Germany did not have a lot in the way of comic shops to visit.  We visited Baden-Baden, Heidelberg, and a little town called Oberwessel which had no comic shops in walk-able distance.  I did visit two comic shops in Frankfurt, but they were a bust.  I did pick up a copy of the German Panini Comics Star Wars #124 which contains the first half of Darth Maul: Son's of Dathomir at the large bookstore chain Schmitt & Hahn at the Frankfurt train station.

Thursday, July 2, 2015

Retro Foreign: Chinese Star Wars Lianhuanhua (Revisited Again)
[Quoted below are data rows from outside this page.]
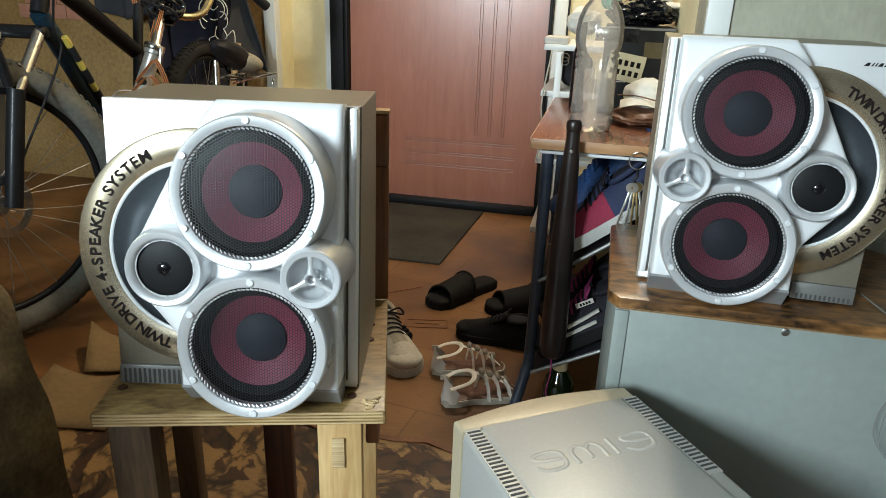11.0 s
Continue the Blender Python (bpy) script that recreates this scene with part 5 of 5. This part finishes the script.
# ---------- floor clutter by the chair ----------
def flap(name, corners, z, label, curl=0.02):
    a, b, c, d = [Vector((*p, 0)) for p in corners]
    f = lambda u, v: tuple(((a * (1 - u) + b * u) * (1 - v) + (d * (1 - u) + c * u) * v) + Vector((0, 0, z + curl * (u - 0.5) ** 2 * 4 * v)))
    g = tagged(part(name, cloth(8, 8, f), CARD), label, "cardboard")
    g.modifiers.new("thickness", "SOLIDIFY").thickness = 0.004
    return g


flap("cardboard_flap", [(-1.02, 1.42), (-0.80, 1.46), (-0.86, 1.66), (-1.06, 1.62)], 0.006, "flattened brown cardboard piece on the floor", 0.03)
flap("cardboard_flap", [(-1.00, 1.64), (-0.84, 1.70), (-0.92, 1.86), (-1.08, 1.78)], 0.012, "torn brown cardboard flap on the floor", 0.06)
shoe("sneaker", ground(-0.92, 1.90, 30), "dark shoe with a white sole under the bicycle", SHOE_BLACK, SOLE_WHITE, LACE_BLACK, SHOE_BLACK, 0.9)


def throw(u, v):
    """Draped cover: u runs from the middle down over the side, v along its length."""
    a = u * math.pi / 2
    n = noise.noise(Vector((u * 4, v * 5, 0.5)))
    k = noise.noise(Vector((u * 11, v * 9, 2)))
    x = -0.84 + 0.305 * math.sin(a) ** 0.52 + 0.016 * n + 0.006 * k
    return (x, 0.66 + 0.44 * v + 0.012 * n, max(0.004, 0.004 + 0.585 * math.cos(a) ** 0.55 + 0.012 * k * math.cos(a)))


arm = thing("armchair", pose(0, 0, 0), "low armchair covered with a mottled brown throw", "armchair")
part("throw", cloth(50, 40, throw), CLOTH_BROWN, arm, "mottled brown fabric throw")
# unseen back, added and sized to shade the floor and chair at left
part("shading_back", box(-1.09, 0.54, 0.375, 1.20, 0.16, 0.75, 0.05), CLOTH_BROWN, arm)
part("seat", box(-1.42, 0.86, 0.20, 0.62, 0.44, 0.38, 0.05), CLOTH_BROWN, arm)
part("arm_body", box(-0.87, 0.88, 0.285, 0.44, 0.40, 0.55, 0.06), CLOTH_BROWN, arm)
end = cloth(50, 30, lambda u, v: (throw(u, 1)[0] * v - 0.84 * (1 - v), throw(u, 1)[1] + 0.02 * (1 - v), throw(u, 1)[2] * v + 0.004 * (1 - v)))
part("throw_end", end, CLOTH_BROWN, arm)
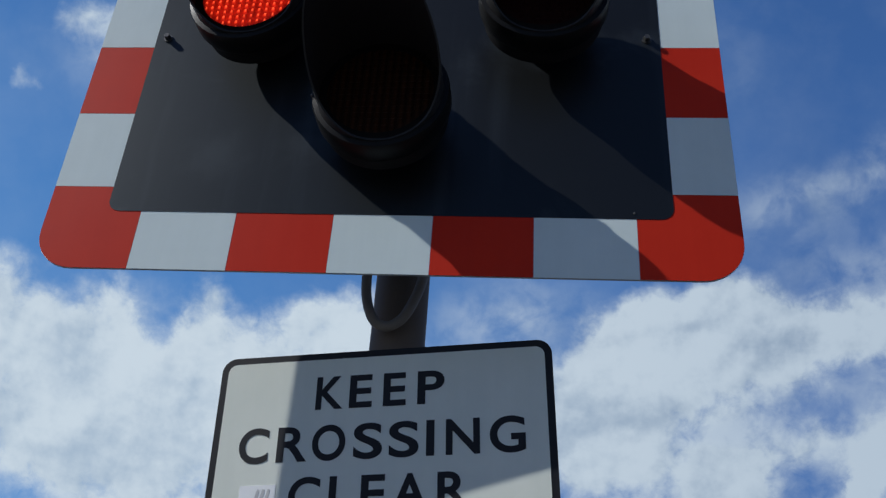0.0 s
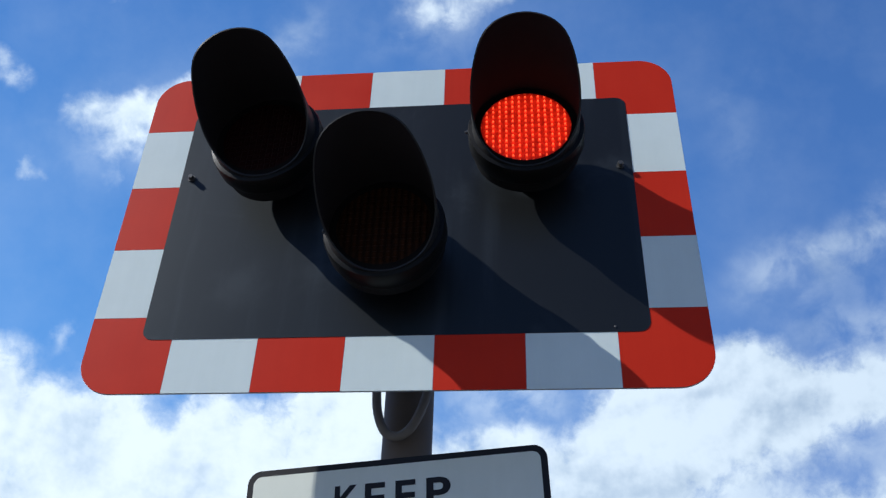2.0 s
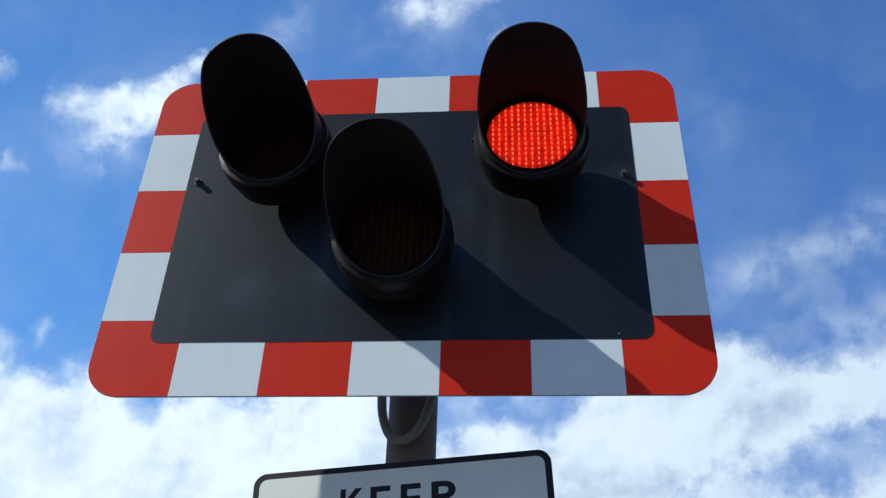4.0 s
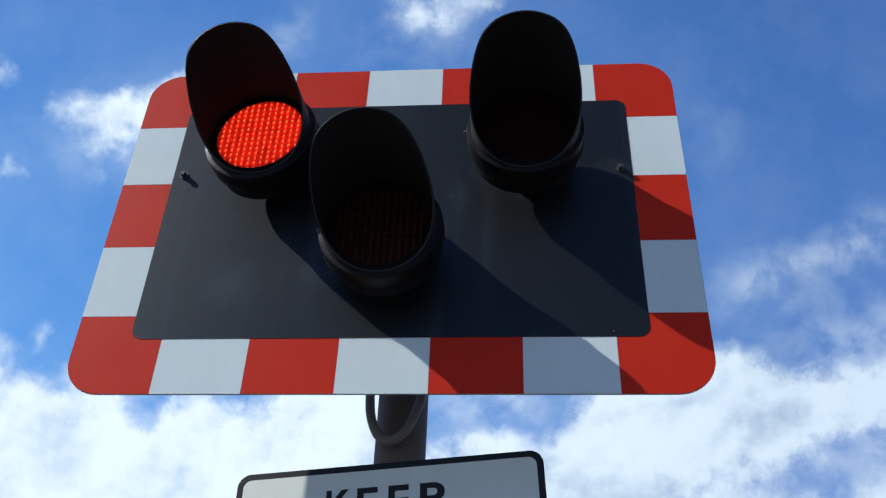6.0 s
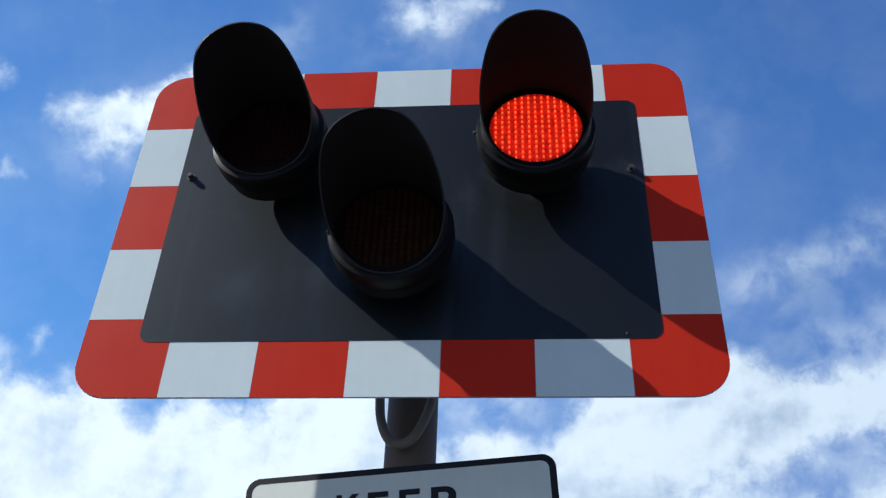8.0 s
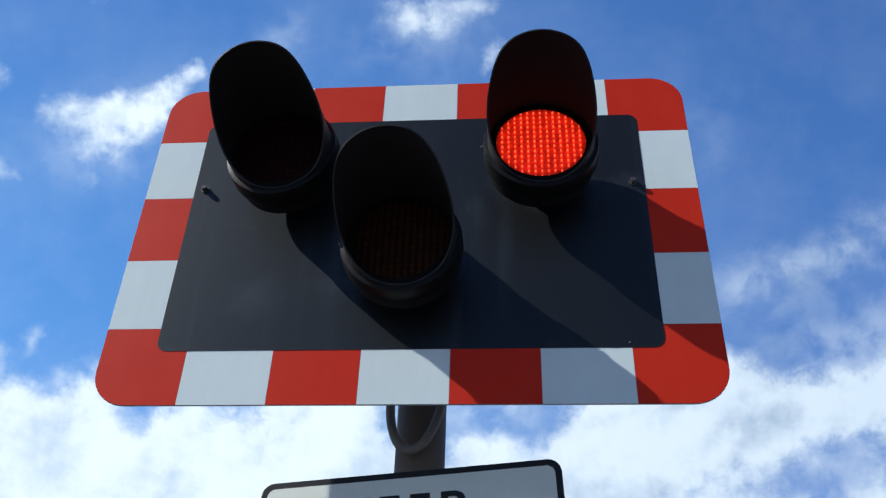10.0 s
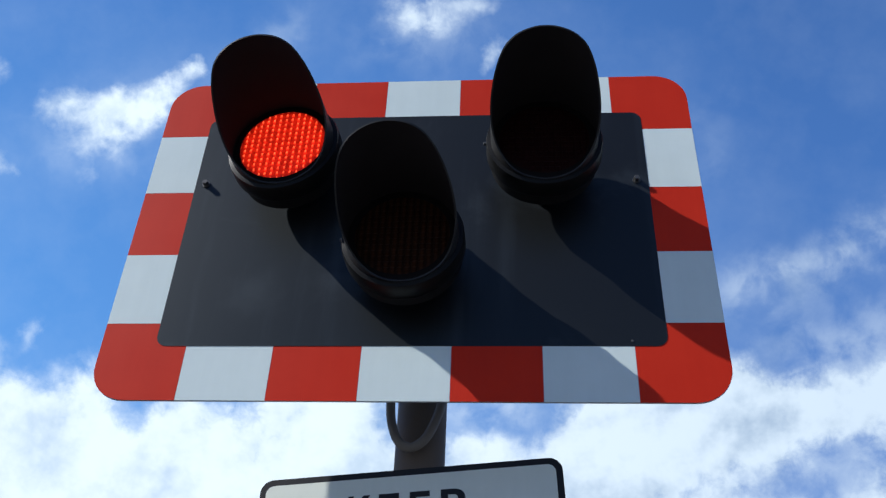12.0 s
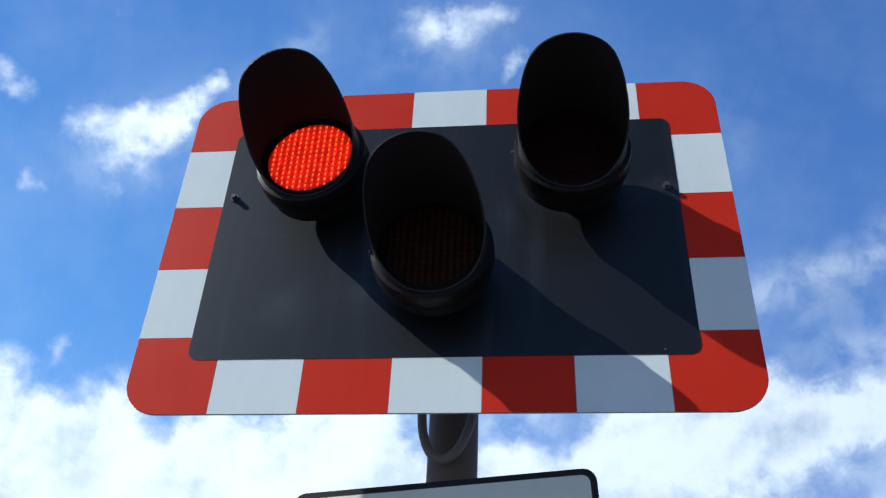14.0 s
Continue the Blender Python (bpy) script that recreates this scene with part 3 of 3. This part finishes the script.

Unbelievably, yet another Chinese comic adaptation of Star Wars: A New Hope has been found.  This adaptation starts with Luke Skywalker watching the Princess Leia recording he stumbles across while cleaning R2-D2 and proceeds to follow the movie from there.  Like many of the other adaptations, some of the characters look slightly like their movie counterparts.

星球大战 - China (1982)
A New Hope adaptation
In addition to starting with the Princess Leia recording scene, this adaption takes huge liberties with the ending battle.  The cover depicts one of the 1950s styled astronauts that goes to battle against the Death Star.  The Landspeeder is recognizable in this story, but the Millennium Falcon looks like a Buck Rogers space craft.  Chewbacca is portrayed more like he is in the movie, something many of these Chinese adaptations do not do.  Surprisingly, it is Darth Vader's depiction that has the most liberties; he is shown with binocular styled protruding eyes and a pronounced muzzle where his mouth piece is.  His helmet is also enlarged, but not as large as the helmet worn by Dark Helmet in the Spaceballs spoof.

One thing I failed to point out earlier is many of these Star Wars lianhuanhua adaptation are subtitled Xing Qiu Da Zhan, which is the Pinyin translation of Star Wars in Chinese where 星球大战 also translates to Star Wars but uses Chinese characters.